The "DHCP Registration" is one reason for unbound to restart (very) often.
Interface events, like DOWN/UP, on WAN, LAN or any other network interface also restart unbound.
Other events, fired by packages I don't use, can also do this.
Saving unbound settings also restarts unbound, twice actually, once to validate the settings, and once to take the (new) settings in account.

This package :

coupled with "DHCP Registration" setting activated can create a real mess ... like some sort of chain restart reaction.

On my two pfSense systems, with these :

my unbound stays up running. pfBlockerng, as said above, can restart unbound ones in a week or so, during feed updates, if any.

Btw : I've installed "System_Patches" and activated nearly all patches, although none are, afaik, related to unbound restarts.

ChrisLynch

@nedyah700 I wonder if this is more of system wide issue.
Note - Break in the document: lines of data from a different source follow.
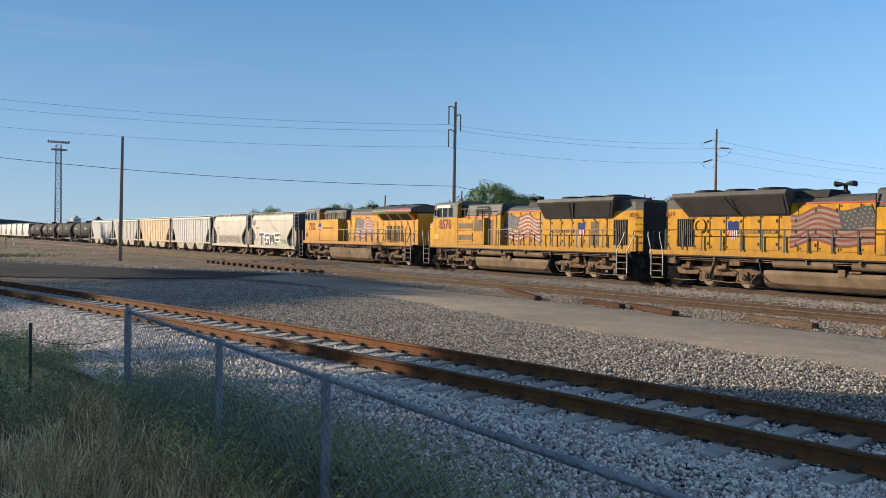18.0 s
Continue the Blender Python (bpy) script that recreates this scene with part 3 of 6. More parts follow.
def locomotive(number, wide_rad, centre, turned, paint, label):
    """A six-axle diesel locomotive, cab towards +x. wide_rad: flat radiator wings instead of sloped radiators."""
    e = thing("locomotive", (run(0) + centre, TRACK_Y, 0), label, "locomotive", "locomotives of the train", rz=turned)
    CARS.append((e, centre, turned))
    hw = 0.93
    sh = 0.0 if turned or wide_rad else 0.42      # the lead unit has the shorter rear hood
    # frame and deck
    part("frame", Mesh().box(-10.1, 9.9, -0.7, 0.7, 1.0, 1.62), LOCO_DARK, e, "", 0.02)
    part("deck", Mesh().box(-10.25, 8.7, -1.53, 1.53, 1.62, 1.72), RAIL_DARK, e)
    mirror_pair("side_sill", lambda m, s: m.box(-10.2, 8.9, *sorted((s * 1.535, s * 1.56)), 1.66, 1.87), paint, e)
    mirror_pair("sill_edge", lambda m, s: m.box(-10.2, 8.9, *sorted((s * 1.535, s * 1.565)), 1.60, 1.655), LOCO_DARK, e)
    # hood
    if wide_rad:
        hood_poly = [(-hw, 1.72), (hw, 1.72), (hw, 4.05), (-hw, 4.05)]
        part("hood", Mesh().prism(hood_poly, "x", -10.05, 5.2), paint, e, "", 0.02)
        part("hood_roof", Mesh().prism([(-hw - 0.02, 4.05), (hw + 0.02, 4.05), (hw + 0.02, 4.28), (0.7, 4.52), (-0.7, 4.52), (-hw - 0.02, 4.28)], "x", -4.2, 5.2), LOCO_GREY, e, "grey hood roof", 0.02)
        part("radiator_cap", Mesh().prism([(-1.55, 4.12), (1.55, 4.12), (1.55, 4.42), (0.6, 4.68), (-0.6, 4.68), (-1.55, 4.42)], "x", -10.05, -4.2), LOCO_GREY, e, "overhanging radiator roof", 0.02)
        mirror_pair("wing_stripe", lambda m, s: m.box(-10.0, -4.2, *sorted((s * 1.552, s * 1.558)), 4.22, 4.29), RED_LINE, e)
        mirror_pair("wing_soffit", lambda m, s: m.prism([(s * 0.94, 3.55), (s * 1.50, 4.1), (s * 1.50, 4.115), (s * 0.94, 4.115)], "x", -9.6, -4.6), paint, e)
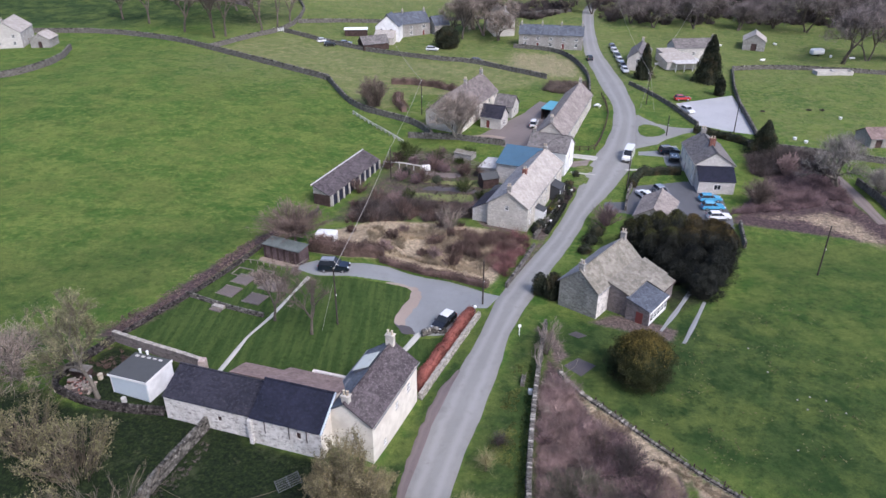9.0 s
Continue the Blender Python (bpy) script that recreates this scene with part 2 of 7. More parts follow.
TWIG_HAZED = foliage("haze_paled_twigs", (0.17, 0.14, 0.13), (0.3, 0.25, 0.23))
SLATE_BLUE = speckled("blue_slate", (0.085, 0.096, 0.12), (0.125, 0.14, 0.168), (0.19, 0.2, 0.23), 0.5, 5, 0.65, 0.2, 0.02, 0.25)
SLATE_GREY = speckled("grey_slate", (0.15, 0.135, 0.13), (0.215, 0.197, 0.188), (0.31, 0.29, 0.275), 0.5, 5, 0.75, 0.3, 0.02, 0.3)
STONE_SLATE = speckled("stone_slate", (0.2, 0.182, 0.146), (0.285, 0.264, 0.22), (0.385, 0.36, 0.305), 0.5, 5, 0.9, 0.4, 0.03, 0.2)
# For roof slopes turned from the sun: bluish sky light put into the colour.
SLATE_SKY_TINT = speckled("sky_tinted_slate", (0.26, 0.25, 0.25), (0.34, 0.33, 0.33), (0.42, 0.41, 0.41), 0.4, 5, 0.85, 0.3, 0.02, 0.2)
PINK_SLATE = speckled("pale_stone_slate", (0.4, 0.365, 0.325), (0.49, 0.45, 0.405), (0.57, 0.53, 0.48), 0.5, 5, 0.9, 0.3, 0.03, 0.12)
BROWN_SLATE = speckled("brown_stone_slate", (0.245, 0.21, 0.19), (0.325, 0.285, 0.26), (0.42, 0.38, 0.35), 0.35, 5, 0.9, 0.3, 0.03, 0.2)
DARK_BROWN_SLATE = speckled("dark_brown_slate", (0.15, 0.125, 0.118), (0.22, 0.19, 0.178), (0.31, 0.275, 0.255), 0.35, 5, 0.9, 0.3, 0.03, 0.25)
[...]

I have completely disabled DNS Resolver and Forwarder, only to find out resolution to 1.1.1.1, 1.0.0.1, or even Googles DNS (8.8.8.8, 8.8.8.1) , clients still timeout.

Heck, I had special DHCP static leases for specific devices that handed out those DNS servers instead of the firewall, and they still had DNS timeouts. This causes video streaming issues with apps like Hulu, or even connected to this website (I see the "Looks like your connection to Netgate Forum was lost...").

Now, I have had this issue for well over several years, only for it to worsen with the 23.01 update.

Gertjan

@chrislynch said in Frequent DNS timeouts:

I had special DHCP static leases for specific devices that handed out those DNS servers instead of the firewall, and they still had DNS timeouts.

These devices 'talk' directly to "1.1.1.1, 1.0.0.1, or even Googles DNS (8.8.8.8, 8.8.8.1)" which means it's some TCP and mostly UDP traffic to these IPs using port destination 53.
pfSense does nothing with this traffic except 'routing it'.

IMHO : That's for sure an uplink issue.